Okay, so I had a whole mess o' guns (or two, anyway).  But most especially that green one.  I loved it, and yeah, it didn't hurt me none, I didn't grow up to shoot people or even like guns.  But here's the rub:  I didn't know ANYTHING about real guns.  I didn't see them on TV, except in westerns, which were okay, but I didn't exactly identify with the characters.  I didn't know anyone who had a gun, other than my dad's non-operational German gun in a leather holster that was a souvenir from his service in World War II, which was kept in his bedside table drawer for my entire childhood.  I knew it was there, I saw it, I held it--for all intents and purposes, it was indistinguishable (other than by weight) from my green plastic toy gun with a whistle.  It was an item, with a label, but it had nothing to do with bullets, nothing to do with harm, nothing to do killing...I didn't even know of such things.  Under these conditions, playing with a toy pistol is a whole 'nother ball 'o wax.  If you're young, and you weren't around during the 60's, you're just gonna have to believe me.  We just didn't see people shooting people on TV--real people, I mean.  It wasn't like that.  Context is everything.  

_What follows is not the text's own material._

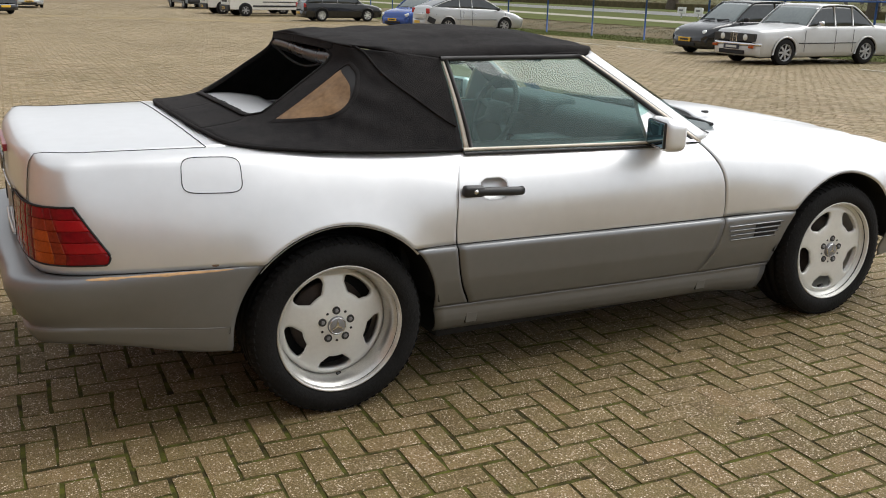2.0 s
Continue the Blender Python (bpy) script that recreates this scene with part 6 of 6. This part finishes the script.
def road_wheel(parent, x, y, r, w, side, rim=None, spokes=7):
    ob = mesh("wheel", moved(lathe([(r * 0.62, w / 2 - 0.01), (r * 0.72, w / 2), (r * 0.93, w / 2 - 0.005), (r, w / 2 - 0.035), (r, -w / 2 + 0.035), (r * 0.9, -w / 2)], 32), pose(x, y, r, 0, 0, 0 if side > 0 else 180)), TYRE, parent, "black tyre", True)
    m = pose(x, y, r, 0, 0, 0 if side > 0 else 180)
    mesh("rim", moved(lathe([(r * 0.66, w / 2 - 0.012), (r * 0.63, w / 2 - 0.004), (r * 0.60, w / 2 - 0.03), (r * 0.57, w / 2 - 0.055)], 32), m), rim or STEEL, ob, "", True)
    mesh("hub", moved(lathe([(0.0001, w / 2 - 0.012), (r * 0.14, w / 2 - 0.014), (r * 0.18, w / 2 - 0.04)], 16), m), rim or STEEL, ob)
    for k in range(spokes):
        mesh("spoke", moved(rbox(r * 0.46, 0.018, r * 0.15, 0.006, pose(0, 0, 0, 0, 360 * k / spokes, 0) @ at(r * 0.36, w / 2 - 0.028, 0)), m), rim or STEEL, ob)
    mesh("wheel_back", moved(lathe([(0.0001, w / 2 - 0.07), (r * 0.64, w / 2 - 0.07)], 24), m), SHELL, ob)
    return ob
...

So plastic guns were for chasing people around and pretending to shoot them without any awareness of what shooting was.  Candy cigarettes--which are still sold, and which I also think differently of now (there were no health warnings on cigarettes way back when)--were for pretending to smoke to look cool--they didn't turn me into a smoker, either, maybe because I had no idea that those people who were putting those white sticks up to their mouths were inhaling smoke.  I thought they were props.  Mine were.  And corn cob pipes*?   They were for blowing bubbles.

You soak 'em in some dish soap (hot tip:  Dawn is best for this) and water, and then you blow bubbles to your heart's content.  They're not like the kind of bubbles that float through the air (even though that's what it looks like on the youtube videos of fancy schmancy bubble pipes).   They're the kind that just grow and flow and cascade over the side of the bubble pipe, landing on your red rubber toed sneakers, soaking them in soapy suds.  So cool.  

I bet that's what General MacArthur did on his time off.

*Given my stream of consciousness style, I want a little bit of credit for not blathering on about how i don't get how anyone would come up with the idea of turning a corn cob into a pipe anyway, because frankly, when I eat a yummy ear of corn, the last think I think about is "how could I hollow this out and stuff something inside it and smoke it".  But hey, that's just me.